_DIRECTIONS FOR THIS TASK_.
Copy the records that follow exactly as written, but not their pictures.

_Rows from a dataset of clips and code_.

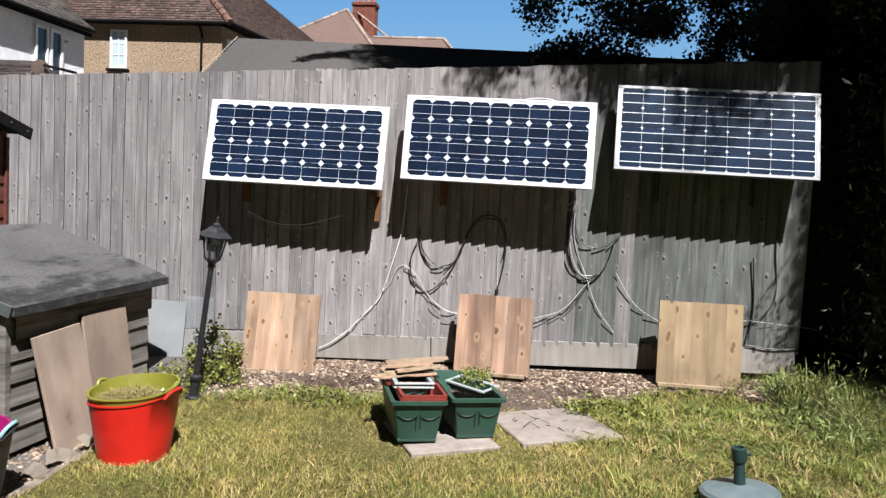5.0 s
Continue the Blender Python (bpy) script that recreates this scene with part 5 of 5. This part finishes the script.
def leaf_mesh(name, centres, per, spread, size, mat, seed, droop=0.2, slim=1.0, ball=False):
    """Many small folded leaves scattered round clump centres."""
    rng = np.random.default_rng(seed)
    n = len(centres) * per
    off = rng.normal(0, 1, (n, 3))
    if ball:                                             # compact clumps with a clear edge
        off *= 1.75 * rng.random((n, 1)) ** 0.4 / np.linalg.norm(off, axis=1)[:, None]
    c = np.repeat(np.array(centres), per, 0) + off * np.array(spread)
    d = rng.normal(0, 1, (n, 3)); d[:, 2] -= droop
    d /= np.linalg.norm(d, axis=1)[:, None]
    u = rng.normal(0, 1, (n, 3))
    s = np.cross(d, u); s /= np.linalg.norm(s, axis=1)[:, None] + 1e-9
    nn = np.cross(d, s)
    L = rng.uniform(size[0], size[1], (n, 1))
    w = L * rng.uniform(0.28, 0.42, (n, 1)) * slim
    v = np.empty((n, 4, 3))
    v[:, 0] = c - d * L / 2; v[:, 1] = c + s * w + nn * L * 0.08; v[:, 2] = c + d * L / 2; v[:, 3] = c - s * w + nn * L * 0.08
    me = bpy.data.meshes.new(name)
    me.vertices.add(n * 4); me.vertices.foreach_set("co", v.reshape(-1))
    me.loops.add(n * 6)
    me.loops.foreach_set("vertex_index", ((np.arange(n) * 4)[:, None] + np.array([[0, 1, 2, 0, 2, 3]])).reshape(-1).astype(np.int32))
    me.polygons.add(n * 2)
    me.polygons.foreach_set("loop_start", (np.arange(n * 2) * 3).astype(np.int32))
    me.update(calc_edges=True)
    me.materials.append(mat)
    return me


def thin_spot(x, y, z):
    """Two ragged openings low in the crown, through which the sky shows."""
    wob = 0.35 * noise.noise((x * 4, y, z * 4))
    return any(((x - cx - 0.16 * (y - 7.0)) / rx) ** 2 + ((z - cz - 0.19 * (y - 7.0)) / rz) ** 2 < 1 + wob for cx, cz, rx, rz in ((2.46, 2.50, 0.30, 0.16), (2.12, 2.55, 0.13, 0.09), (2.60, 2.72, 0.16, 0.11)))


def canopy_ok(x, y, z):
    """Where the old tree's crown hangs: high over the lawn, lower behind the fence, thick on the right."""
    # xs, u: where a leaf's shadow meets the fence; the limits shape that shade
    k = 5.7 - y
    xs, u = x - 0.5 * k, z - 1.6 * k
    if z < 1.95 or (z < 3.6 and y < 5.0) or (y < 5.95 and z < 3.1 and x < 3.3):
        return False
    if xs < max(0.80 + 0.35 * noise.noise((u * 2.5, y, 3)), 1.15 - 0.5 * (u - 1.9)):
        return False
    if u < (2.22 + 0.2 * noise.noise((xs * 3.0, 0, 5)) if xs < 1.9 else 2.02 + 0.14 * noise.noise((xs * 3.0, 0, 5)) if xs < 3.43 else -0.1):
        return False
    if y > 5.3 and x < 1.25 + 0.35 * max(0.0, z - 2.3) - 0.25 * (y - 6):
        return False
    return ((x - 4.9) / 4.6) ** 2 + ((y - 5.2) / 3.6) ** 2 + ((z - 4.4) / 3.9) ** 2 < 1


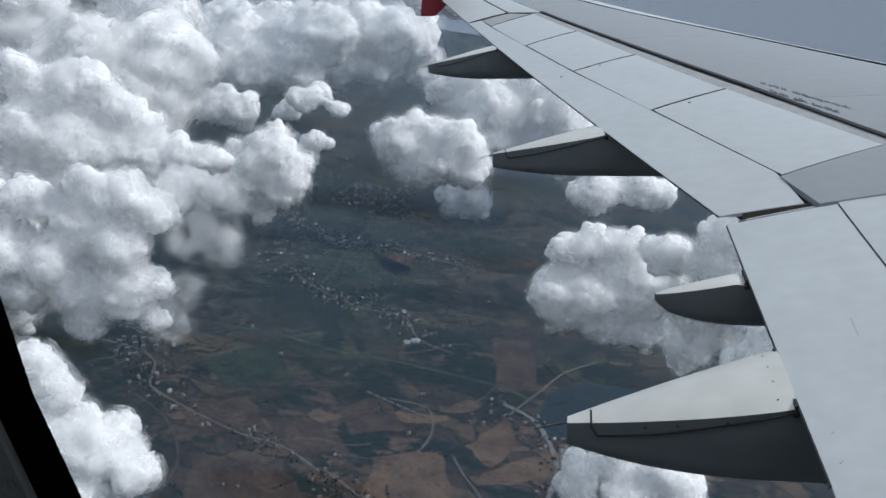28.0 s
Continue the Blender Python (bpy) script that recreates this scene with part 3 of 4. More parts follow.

_SOLUTION FOR THIS PROBLEM_.
5.0 s
Continue the Blender Python (bpy) script that recreates this scene with part 5 of 5. This part finishes the script.
def leaf_mesh(name, centres, per, spread, size, mat, seed, droop=0.2, slim=1.0, ball=False):
    """Many small folded leaves scattered round clump centres."""
    rng = np.random.default_rng(seed)
    n = len(centres) * per
    off = rng.normal(0, 1, (n, 3))
    if ball:                                             # compact clumps with a clear edge
        off *= 1.75 * rng.random((n, 1)) ** 0.4 / np.linalg.norm(off, axis=1)[:, None]
    c = np.repeat(np.array(centres), per, 0) + off * np.array(spread)
    d = rng.normal(0, 1, (n, 3)); d[:, 2] -= droop
    d /= np.linalg.norm(d, axis=1)[:, None]
    u = rng.normal(0, 1, (n, 3))
    s = np.cross(d, u); s /= np.linalg.norm(s, axis=1)[:, None] + 1e-9
    nn = np.cross(d, s)
    L = rng.uniform(size[0], size[1], (n, 1))
    w = L * rng.uniform(0.28, 0.42, (n, 1)) * slim
    v = np.empty((n, 4, 3))
    v[:, 0] = c - d * L / 2; v[:, 1] = c + s * w + nn * L * 0.08; v[:, 2] = c + d * L / 2; v[:, 3] = c - s * w + nn * L * 0.08
    me = bpy.data.meshes.new(name)
    me.vertices.add(n * 4); me.vertices.foreach_set("co", v.reshape(-1))
    me.loops.add(n * 6)
    me.loops.foreach_set("vertex_index", ((np.arange(n) * 4)[:, None] + np.array([[0, 1, 2, 0, 2, 3]])).reshape(-1).astype(np.int32))
    me.polygons.add(n * 2)
    me.polygons.foreach_set("loop_start", (np.arange(n * 2) * 3).astype(np.int32))
    me.update(calc_edges=True)
    me.materials.append(mat)
    return me


def thin_spot(x, y, z):
    """Two ragged openings low in the crown, through which the sky shows."""
    wob = 0.35 * noise.noise((x * 4, y, z * 4))
    return any(((x - cx - 0.16 * (y - 7.0)) / rx) ** 2 + ((z - cz - 0.19 * (y - 7.0)) / rz) ** 2 < 1 + wob for cx, cz, rx, rz in ((2.46, 2.50, 0.30, 0.16), (2.12, 2.55, 0.13, 0.09), (2.60, 2.72, 0.16, 0.11)))


def canopy_ok(x, y, z):
    """Where the old tree's crown hangs: high over the lawn, lower behind the fence, thick on the right."""
    # xs, u: where a leaf's shadow meets the fence; the limits shape that shade
    k = 5.7 - y
    xs, u = x - 0.5 * k, z - 1.6 * k
    if z < 1.95 or (z < 3.6 and y < 5.0) or (y < 5.95 and z < 3.1 and x < 3.3):
        return False
    if xs < max(0.80 + 0.35 * noise.noise((u * 2.5, y, 3)), 1.15 - 0.5 * (u - 1.9)):
        return False
    if u < (2.22 + 0.2 * noise.noise((xs * 3.0, 0, 5)) if xs < 1.9 else 2.02 + 0.14 * noise.noise((xs * 3.0, 0, 5)) if xs < 3.43 else -0.1):
        return False
    if y > 5.3 and x < 1.25 + 0.35 * max(0.0, z - 2.3) - 0.25 * (y - 6):
        return False
    return ((x - 4.9) / 4.6) ** 2 + ((y - 5.2) / 3.6) ** 2 + ((z - 4.4) / 3.9) ** 2 < 1


28.0 s
Continue the Blender Python (bpy) script that recreates this scene with part 3 of 4. More parts follow.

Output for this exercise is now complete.